● **What you have to do**:
What lies from the line containing "6. More parts follow." through the line containing "0.13, 0.04), 0.5)"? Print exactly those lines, with both ends, and no others.

● **Listed records**:

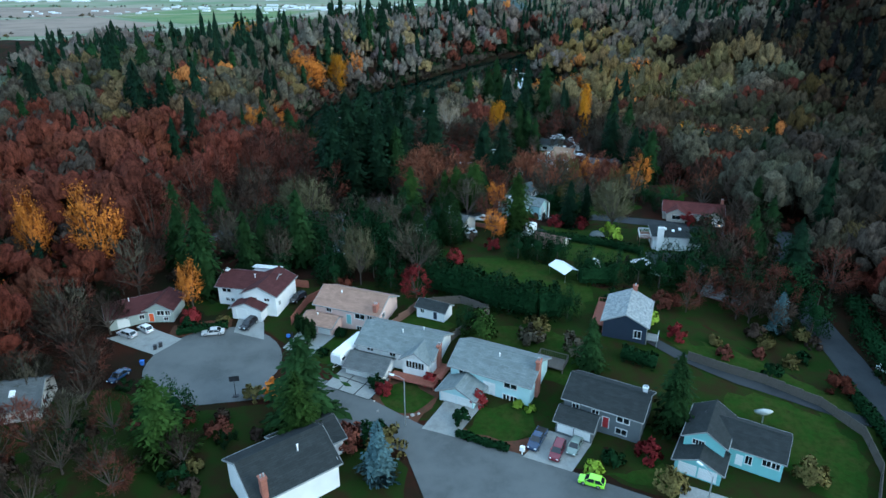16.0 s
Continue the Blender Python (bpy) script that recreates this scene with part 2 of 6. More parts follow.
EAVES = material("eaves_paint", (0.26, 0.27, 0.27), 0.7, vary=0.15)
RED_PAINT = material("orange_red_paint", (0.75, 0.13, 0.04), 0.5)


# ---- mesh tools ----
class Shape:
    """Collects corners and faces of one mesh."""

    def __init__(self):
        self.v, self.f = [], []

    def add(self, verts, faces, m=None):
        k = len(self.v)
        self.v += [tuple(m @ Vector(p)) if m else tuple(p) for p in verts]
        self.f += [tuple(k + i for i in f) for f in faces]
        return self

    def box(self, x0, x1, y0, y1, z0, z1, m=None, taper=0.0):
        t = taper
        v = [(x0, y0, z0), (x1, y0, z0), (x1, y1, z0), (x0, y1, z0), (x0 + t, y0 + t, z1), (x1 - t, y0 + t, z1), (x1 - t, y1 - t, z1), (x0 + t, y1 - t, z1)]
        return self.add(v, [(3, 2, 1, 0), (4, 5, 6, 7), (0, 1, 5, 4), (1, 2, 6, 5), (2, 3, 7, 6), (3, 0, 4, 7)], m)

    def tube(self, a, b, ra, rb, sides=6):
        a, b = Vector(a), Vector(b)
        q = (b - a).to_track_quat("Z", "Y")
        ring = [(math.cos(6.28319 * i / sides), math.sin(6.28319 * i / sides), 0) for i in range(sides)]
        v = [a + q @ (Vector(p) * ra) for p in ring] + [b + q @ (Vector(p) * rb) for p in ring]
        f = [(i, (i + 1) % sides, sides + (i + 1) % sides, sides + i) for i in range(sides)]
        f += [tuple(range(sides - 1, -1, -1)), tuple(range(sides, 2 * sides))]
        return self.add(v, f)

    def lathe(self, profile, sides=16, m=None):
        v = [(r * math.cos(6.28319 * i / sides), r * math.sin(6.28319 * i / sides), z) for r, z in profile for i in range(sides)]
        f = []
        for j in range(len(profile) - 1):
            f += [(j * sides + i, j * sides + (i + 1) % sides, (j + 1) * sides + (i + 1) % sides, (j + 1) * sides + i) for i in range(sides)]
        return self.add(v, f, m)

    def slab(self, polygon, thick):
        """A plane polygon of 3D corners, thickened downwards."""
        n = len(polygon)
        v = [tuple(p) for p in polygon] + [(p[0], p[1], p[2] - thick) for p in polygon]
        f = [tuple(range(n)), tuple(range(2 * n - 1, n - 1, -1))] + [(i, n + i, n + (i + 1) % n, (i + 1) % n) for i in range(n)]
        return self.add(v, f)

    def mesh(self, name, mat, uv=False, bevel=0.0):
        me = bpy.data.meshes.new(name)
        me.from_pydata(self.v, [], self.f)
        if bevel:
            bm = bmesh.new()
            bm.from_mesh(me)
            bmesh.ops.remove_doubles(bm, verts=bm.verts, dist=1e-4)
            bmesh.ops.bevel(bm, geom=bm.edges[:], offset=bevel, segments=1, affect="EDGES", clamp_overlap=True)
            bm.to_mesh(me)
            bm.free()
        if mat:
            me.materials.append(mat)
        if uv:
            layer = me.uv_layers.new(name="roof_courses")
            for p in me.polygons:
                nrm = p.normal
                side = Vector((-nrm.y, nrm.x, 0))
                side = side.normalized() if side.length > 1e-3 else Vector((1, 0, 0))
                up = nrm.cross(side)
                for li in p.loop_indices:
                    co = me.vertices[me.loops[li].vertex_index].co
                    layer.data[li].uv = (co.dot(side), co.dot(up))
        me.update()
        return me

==

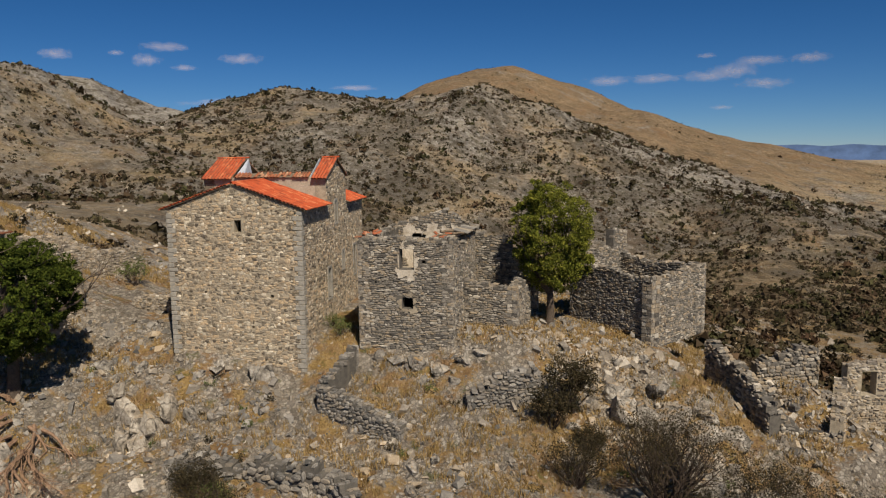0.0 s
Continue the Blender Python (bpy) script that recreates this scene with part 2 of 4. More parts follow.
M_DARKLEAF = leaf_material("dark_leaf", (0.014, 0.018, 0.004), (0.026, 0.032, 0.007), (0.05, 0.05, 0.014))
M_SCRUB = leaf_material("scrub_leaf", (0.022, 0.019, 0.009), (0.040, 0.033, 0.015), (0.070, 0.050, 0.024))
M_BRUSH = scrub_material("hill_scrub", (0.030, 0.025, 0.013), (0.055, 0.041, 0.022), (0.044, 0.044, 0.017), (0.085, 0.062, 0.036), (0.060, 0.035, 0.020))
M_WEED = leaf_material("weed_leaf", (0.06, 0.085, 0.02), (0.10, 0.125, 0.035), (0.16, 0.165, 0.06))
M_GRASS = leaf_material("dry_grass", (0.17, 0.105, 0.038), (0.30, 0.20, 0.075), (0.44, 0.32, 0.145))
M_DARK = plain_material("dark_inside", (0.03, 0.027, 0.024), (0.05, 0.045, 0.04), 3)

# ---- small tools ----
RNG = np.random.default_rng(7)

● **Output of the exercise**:
Continue the Blender Python (bpy) script that recreates this scene with part 2 of 6. More parts follow.
EAVES = material("eaves_paint", (0.26, 0.27, 0.27), 0.7, vary=0.15)
RED_PAINT = material("orange_red_paint", (0.75, 0.13, 0.04), 0.5)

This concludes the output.